What you are asked to do:
Leave out all pictures. Return exactly the lines from the top of the material through the line containing "M_CONC, (s +".

◇ ◇ ◇ ◇ ◇

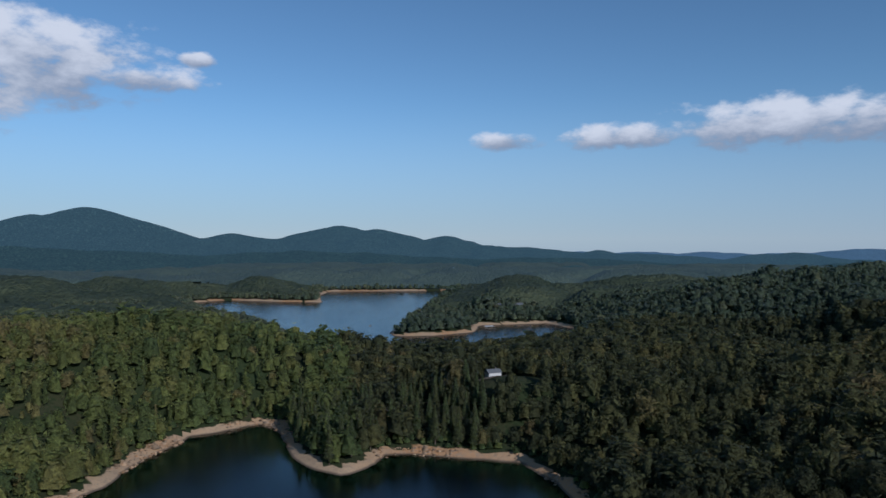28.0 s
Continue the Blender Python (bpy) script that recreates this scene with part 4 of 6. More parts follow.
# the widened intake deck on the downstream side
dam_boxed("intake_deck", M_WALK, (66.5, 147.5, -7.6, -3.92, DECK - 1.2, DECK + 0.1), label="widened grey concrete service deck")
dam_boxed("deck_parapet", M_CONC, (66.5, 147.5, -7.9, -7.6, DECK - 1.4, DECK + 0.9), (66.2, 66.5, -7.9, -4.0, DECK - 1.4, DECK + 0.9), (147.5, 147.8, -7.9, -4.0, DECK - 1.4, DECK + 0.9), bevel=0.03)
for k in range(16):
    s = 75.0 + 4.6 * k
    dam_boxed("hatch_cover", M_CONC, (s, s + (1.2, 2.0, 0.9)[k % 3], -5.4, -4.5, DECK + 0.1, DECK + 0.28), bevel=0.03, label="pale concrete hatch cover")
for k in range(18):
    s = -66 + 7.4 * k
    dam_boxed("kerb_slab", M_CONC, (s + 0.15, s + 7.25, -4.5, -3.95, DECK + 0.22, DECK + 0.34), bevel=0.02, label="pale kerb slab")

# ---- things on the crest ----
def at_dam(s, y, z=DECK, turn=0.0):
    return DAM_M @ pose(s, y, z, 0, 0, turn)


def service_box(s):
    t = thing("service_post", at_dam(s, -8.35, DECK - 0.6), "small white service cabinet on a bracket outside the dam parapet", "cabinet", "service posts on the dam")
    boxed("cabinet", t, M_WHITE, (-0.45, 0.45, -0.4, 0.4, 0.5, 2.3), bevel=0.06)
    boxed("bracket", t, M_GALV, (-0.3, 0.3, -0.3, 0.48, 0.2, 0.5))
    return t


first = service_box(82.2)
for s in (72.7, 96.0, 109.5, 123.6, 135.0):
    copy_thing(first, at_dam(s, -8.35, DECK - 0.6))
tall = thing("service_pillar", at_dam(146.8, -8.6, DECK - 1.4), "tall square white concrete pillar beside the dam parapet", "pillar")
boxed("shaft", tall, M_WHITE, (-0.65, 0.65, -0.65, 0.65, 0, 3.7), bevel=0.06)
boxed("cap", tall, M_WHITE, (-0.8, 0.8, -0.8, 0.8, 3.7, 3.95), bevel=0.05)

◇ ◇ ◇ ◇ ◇

Written response:
28.0 s
Continue the Blender Python (bpy) script that recreates this scene with part 4 of 6. More parts follow.
# the widened intake deck on the downstream side
dam_boxed("intake_deck", M_WALK, (66.5, 147.5, -7.6, -3.92, DECK - 1.2, DECK + 0.1), label="widened grey concrete service deck")
dam_boxed("deck_parapet", M_CONC, (66.5, 147.5, -7.9, -7.6, DECK - 1.4, DECK + 0.9), (66.2, 66.5, -7.9, -4.0, DECK - 1.4, DECK + 0.9), (147.5, 147.8, -7.9, -4.0, DECK - 1.4, DECK + 0.9), bevel=0.03)
for k in range(16):
    s = 75.0 + 4.6 * k
    dam_boxed("hatch_cover", M_CONC, (s, s + (1.2, 2.0, 0.9)[k % 3], -5.4, -4.5, DECK + 0.1, DECK + 0.28), bevel=0.03, label="pale concrete hatch cover")
for k in range(18):
    s = -66 + 7.4 * k
    dam_boxed("kerb_slab", M_CONC, (s + 0.15, s + 7.25, -4.5, -3.95, DECK + 0.22, DECK + 0.34), bevel=0.02, label="pale kerb slab")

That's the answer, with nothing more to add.